Mr Osborne, who will deliver his fourth Budget next month, faced calls to resign from a handful of Labour MPs during his Commons statement.
However, Tory MPs rallied behind the chancellor and Andrew Tyrie, chair of the Treasury select committee, said the downgrade was of "limited value" given the ratings agencies "dismal record" of corporate and economic forecasting in the past.
Moody's marked down the UK's credit rating from AAA to AA1 on Friday, the first time this had happened since 1978, blaming the state of the global economy and the impact of public and private sector retrenchment.
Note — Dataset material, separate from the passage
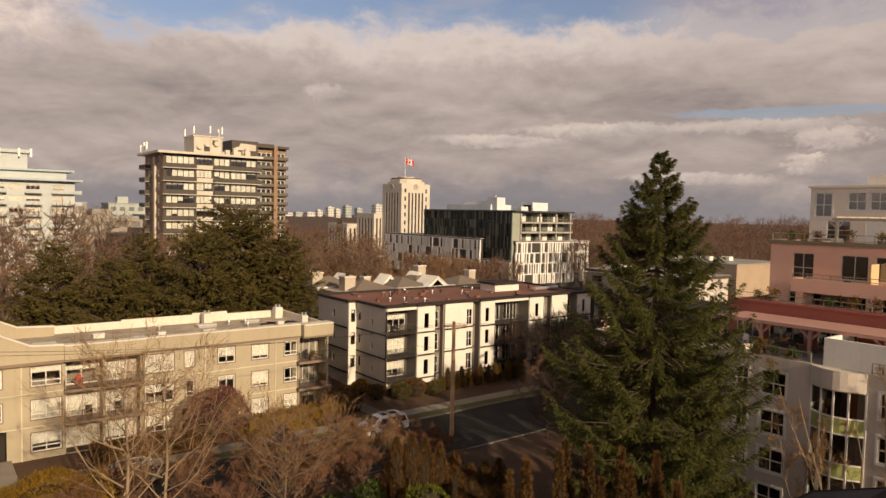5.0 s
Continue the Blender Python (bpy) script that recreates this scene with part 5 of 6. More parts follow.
def low_flats():
    b = thing("low_apartment_building", "grey-beige three-storey building with a dark flat roof", "building", (175, 135, -2.6))
    w, f = Face("-x", 167.0), Face("-y", 119.5)
    us = [(121, 124.4), (126.9, 128.8), (133.2, 136.6), (137.2, 138.8), (141.7, 143.3), (145.2, 148.7)]
    hs = [(a, c, z - 1.8, z) for a, c in us for z in (5.4, 2.3, -0.8)]
    part("wall", w.wall(Shape(), 119.5, 150, -4, 6.4, hs), surface_once("grey_beige_stucco", (0.36, 0.32, 0.265), streak=0.5), b)
    for i, h in enumerate(hs):
        w.window(b, h, (1, 1), GREY_STUCCO, DARK_PANE, blind=(0, 0.4)[i % 2])
    hs = [(a, a + 1.6, z - 1.8, z) for a in (169, 173, 177, 181) for z in (5.4, 2.3)]
    part("wall", f.wall(Shape(), 167.25, 185, -4, 6.4, hs), GREY_STUCCO, b)
    for h in hs:
        f.window(b, h, (1, 0), VINYL, DARK_PANE)
    shell(b, 167, 119.5, 185, 150, -4, 6.4, GREY_STUCCO)
    part("roof_edge", slab(166.3, 118.8, 6.4, 185.5, 150.5, 7.0), TOWER_BAND, b)
    part("cornice", slab(166.6, 119.1, 6.1, 167, 150, 6.4), OFFWHITE, b)
    part("roof", slab(166.6, 119.1, 7.0, 185.2, 150.2, 7.1), ROOF_GREY, b)
    part("roof_box", slab(172, 143, 7.1, 178, 149, 8.0), OFFWHITE, b)
    p = thing("flat_roofed_building", "peach stucco block with a flat roof behind the low apartments", "building", (195, 135, -2.6))
    part("wall", slab(188, 119, -4, 212, 146, 9.4), surface_once("peach_stucco", (0.40, 0.30, 0.205), streak=0.4), p)
    part("roof", slab(187.8, 118.8, 9.4, 212.2, 146.2, 9.7), ROOF_GREY, p)
    for x, y in ((192, 137), (195, 131), (200, 128)):
        part("roof_unit", slab(x, y, 9.7, x + 2, y + 3, 10.8), WHITE_STUCCO, p)
    # dark low sheds and a truck yard by the cross street
    for x, y, w_, d, h, mat in ((122, 94, 14, 10, 3.0, DARK_TRIM), (120, 110, 20, 14, 3.4, TOWER_BAND), (142, 100, 16, 14, 3.0, TOWER_BAND)):
        s = thing("shed", "dark low flat-roofed building in shade", "building", (x, y, -0.5))
        part("wall", slab(x, y, -1.5, x + w_, y + d, h), mat, s)
        part("roof", slab(x - 0.4, y - 0.4, h, x + w_ + 0.4, y + d + 0.4, h + 0.3), surface_once("black_roofing", (0.035, 0.031, 0.028), rough=0.9, spec=0.2), s)
        for k in range(3):
            part("window", slab(x - 0.04, y + 1.5 + k * 2.8, 0.8, x - 0.004, y + 3.2 + k * 2.8, 2.0), GALV, s)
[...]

The agency said "sluggish" economic growth over the next few years, likely to result in lower tax revenues and higher spending in some areas, would pose significant "challenges" to the speed with which the annual deficit and the size of UK's debts as a share of GDP could be reduced.
The government has extended its timeframe for eliminating the structural deficit beyond the next election due in 2015 but Moody's believes the UK will ultimately meet its objective given the "political will" to do so and the "fundamental underlying" strengths of the economy.
But Labour say current austerity measures will result in more than £200bn in extra borrowing and without a change in policy focused on targeted tax cuts and investment in infrastructure, growth will continue to stall and debts will rise.
The UK is at risk of slipping back into recession for the third time in five years, with growing contracting in the final quarter of 2012. But ministers say there are some positive signs such as the falling unemployment rate and increases in export growth and business start-ups.